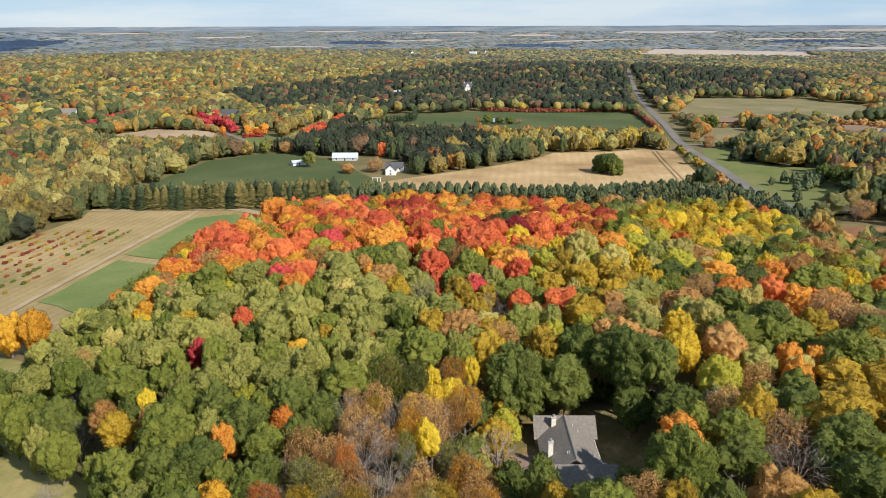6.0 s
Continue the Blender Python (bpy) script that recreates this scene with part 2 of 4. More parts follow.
def mesh_object(name, V, F, mats, idx=None, smooth=True):
    """One mesh from arrays: V (n, 3), F (m, 3) triangles or (m, 4) quads."""
    V, F = np.asarray(V, np.float32), np.asarray(F, np.int32)
    k = F.shape[1]
    me = bpy.data.meshes.new(name)
    me.vertices.add(len(V))
    me.vertices.foreach_set("co", V.ravel())
    me.loops.add(F.size)
    me.loops.foreach_set("vertex_index", F.ravel())
    me.polygons.add(len(F))
    me.polygons.foreach_set("loop_start", np.arange(len(F), dtype=np.int32) * k)
    if idx is not None:
        me.polygons.foreach_set("material_index", np.asarray(idx, np.int32))
    me.polygons.foreach_set("use_smooth", np.full(len(F), smooth))
    for m in mats:
        me.materials.append(m)
    me.update(calc_edges=True)
    me.validate()
    return me


def part(name, bm, material, parent, label=""):
    me = bpy.data.meshes.new(name)
    bm.to_mesh(me)
    bm.free()
    me.materials.append(material)
    ob = new(name, me)
    ob.parent = parent
    if label:
        tagged(ob, label)
    return ob


def inside(poly, x, y):
    """Which of the points lie in the polygon."""
    x, y = np.asarray(x, float), np.asarray(y, float)
    c = np.zeros(x.shape, bool)
    px, py = poly[-1]
    for qx, qy in poly:
        s = ((qy > y) != (py > y)) & (x < (px - qx) * (y - qy) / (py - qy + 1e-12) + qx)
        c ^= s
        px, py = qx, qy
    return c


def sheet(name, poly, mat, lift=0.15, step=14.0, wobble=1.2):
    """A field: a polygon of the plan laid on the land, with slightly uneven edges."""
    from mathutils.geometry import tessellate_polygon
    bm = bmesh.new()
    vs = [bm.verts.new((x, y, 0)) for x, y in poly]
    for a, b, c in tessellate_polygon([[Vector((x, y, 0)) for x, y in poly]]):
        bm.faces.new((vs[a], vs[b], vs[c]))
    for _ in range(6):
        es = [e for e in bm.edges if e.calc_length() > step]
        if not es:
            break
        bmesh.ops.subdivide_edges(bm, edges=es, cuts=1)
        bmesh.ops.triangulate(bm, faces=[f for f in bm.faces if len(f.verts) > 3])
    edge = {v for e in bm.edges if e.is_boundary for v in e.verts}
    for v in bm.verts:
        if v in edge:
            k = noise.noise_vector((v.co.x * 0.06, v.co.y * 0.06, 3.1)) * wobble
            v.co.x += k.x
            v.co.y += k.y
        v.co.z = h(v.co.x, v.co.y) + lift
    bmesh.ops.recalc_face_normals(bm, faces=bm.faces)
    for f in bm.faces:
        f.smooth = True
        if f.normal.z < 0:
            f.normal_flip()
    me = bpy.data.meshes.new(name)
    bm.to_mesh(me)
    bm.free()
    me.materials.append(mat)
    return new(name, me)


def ribbon(name, line, width, mat, lift=0.2, step=8.0):
    """A road along a line of the plan, smoothed."""
    pts = [Vector((x, y, 0)) for x, y in line]
    out = []
    for i in range(len(pts) - 1):
        p0, p1, p2, p3 = pts[max(i - 1, 0)], pts[i], pts[i + 1], pts[min(i + 2, len(pts) - 1)]
        n_ = max(2, int((p2 - p1).length / step))
        for k in range(n_):
            t = k / n_
            out.append(0.5 * (2 * p1 + (p2 - p0) * t + (2 * p0 - 5 * p1 + 4 * p2 - p3) * t * t + (3 * p1 - p0 - 3 * p2 + p3) * t ** 3))
    out.append(pts[-1])
    V, F = [], []
    for i, p in enumerate(out):
        d = (out[min(i + 1, len(out) - 1)] - out[max(i - 1, 0)]).normalized()
        s = Vector((d.y, -d.x, 0)) * width / 2
        for q in (p - s, p + s):
            V.append((q.x, q.y, h(q.x, q.y) + lift))
        if i:
            k = 2 * i
            F.append((k - 2, k - 1, k + 1, k))
    ob = new(name, mesh_object(name, V, F, [mat]))
    return ob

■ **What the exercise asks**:
Quote the material exactly. Pictures stay out.

■ **Result**:
6.0 s
Continue the Blender Python (bpy) script that recreates this scene with part 2 of 4. More parts follow.
def mesh_object(name, V, F, mats, idx=None, smooth=True):
    """One mesh from arrays: V (n, 3), F (m, 3) triangles or (m, 4) quads."""
    V, F = np.asarray(V, np.float32), np.asarray(F, np.int32)
    k = F.shape[1]
    me = bpy.data.meshes.new(name)
    me.vertices.add(len(V))
    me.vertices.foreach_set("co", V.ravel())
    me.loops.add(F.size)
    me.loops.foreach_set("vertex_index", F.ravel())
    me.polygons.add(len(F))
    me.polygons.foreach_set("loop_start", np.arange(len(F), dtype=np.int32) * k)
    if idx is not None:
        me.polygons.foreach_set("material_index", np.asarray(idx, np.int32))
    me.polygons.foreach_set("use_smooth", np.full(len(F), smooth))
    for m in mats:
        me.materials.append(m)
    me.update(calc_edges=True)
    me.validate()
    return me


def part(name, bm, material, parent, label=""):
    me = bpy.data.meshes.new(name)
    bm.to_mesh(me)
    bm.free()
    me.materials.append(material)
    ob = new(name, me)
    ob.parent = parent
    if label:
        tagged(ob, label)
    return ob


def inside(poly, x, y):
    """Which of the points lie in the polygon."""
    x, y = np.asarray(x, float), np.asarray(y, float)
    c = np.zeros(x.shape, bool)
    px, py = poly[-1]
    for qx, qy in poly:
        s = ((qy > y) != (py > y)) & (x < (px - qx) * (y - qy) / (py - qy + 1e-12) + qx)
        c ^= s
        px, py = qx, qy
    return c


def sheet(name, poly, mat, lift=0.15, step=14.0, wobble=1.2):
    """A field: a polygon of the plan laid on the land, with slightly uneven edges."""
    from mathutils.geometry import tessellate_polygon
    bm = bmesh.new()
    vs = [bm.verts.new((x, y, 0)) for x, y in poly]
    for a, b, c in tessellate_polygon([[Vector((x, y, 0)) for x, y in poly]]):
        bm.faces.new((vs[a], vs[b], vs[c]))
    for _ in range(6):
        es = [e for e in bm.edges if e.calc_length() > step]
        if not es:
            break
        bmesh.ops.subdivide_edges(bm, edges=es, cuts=1)
        bmesh.ops.triangulate(bm, faces=[f for f in bm.faces if len(f.verts) > 3])
    edge = {v for e in bm.edges if e.is_boundary for v in e.verts}
    for v in bm.verts:
        if v in edge:
            k = noise.noise_vector((v.co.x * 0.06, v.co.y * 0.06, 3.1)) * wobble
            v.co.x += k.x
            v.co.y += k.y
        v.co.z = h(v.co.x, v.co.y) + lift
    bmesh.ops.recalc_face_normals(bm, faces=bm.faces)
    for f in bm.faces:
        f.smooth = True
        if f.normal.z < 0:
            f.normal_flip()
    me = bpy.data.meshes.new(name)
    bm.to_mesh(me)
    bm.free()
    me.materials.append(mat)
    return new(name, me)


def ribbon(name, line, width, mat, lift=0.2, step=8.0):
    """A road along a line of the plan, smoothed."""
    pts = [Vector((x, y, 0)) for x, y in line]
    out = []
    for i in range(len(pts) - 1):
        p0, p1, p2, p3 = pts[max(i - 1, 0)], pts[i], pts[i + 1], pts[min(i + 2, len(pts) - 1)]
        n_ = max(2, int((p2 - p1).length / step))
        for k in range(n_):
            t = k / n_
            out.append(0.5 * (2 * p1 + (p2 - p0) * t + (2 * p0 - 5 * p1 + 4 * p2 - p3) * t * t + (3 * p1 - p0 - 3 * p2 + p3) * t ** 3))
    out.append(pts[-1])
    V, F = [], []
    for i, p in enumerate(out):
        d = (out[min(i + 1, len(out) - 1)] - out[max(i - 1, 0)]).normalized()
        s = Vector((d.y, -d.x, 0)) * width / 2
        for q in (p - s, p + s):
            V.append((q.x, q.y, h(q.x, q.y) + lift))
        if i:
            k = 2 * i
            F.append((k - 2, k - 1, k + 1, k))
    ob = new(name, mesh_object(name, V, F, [mat]))
    return ob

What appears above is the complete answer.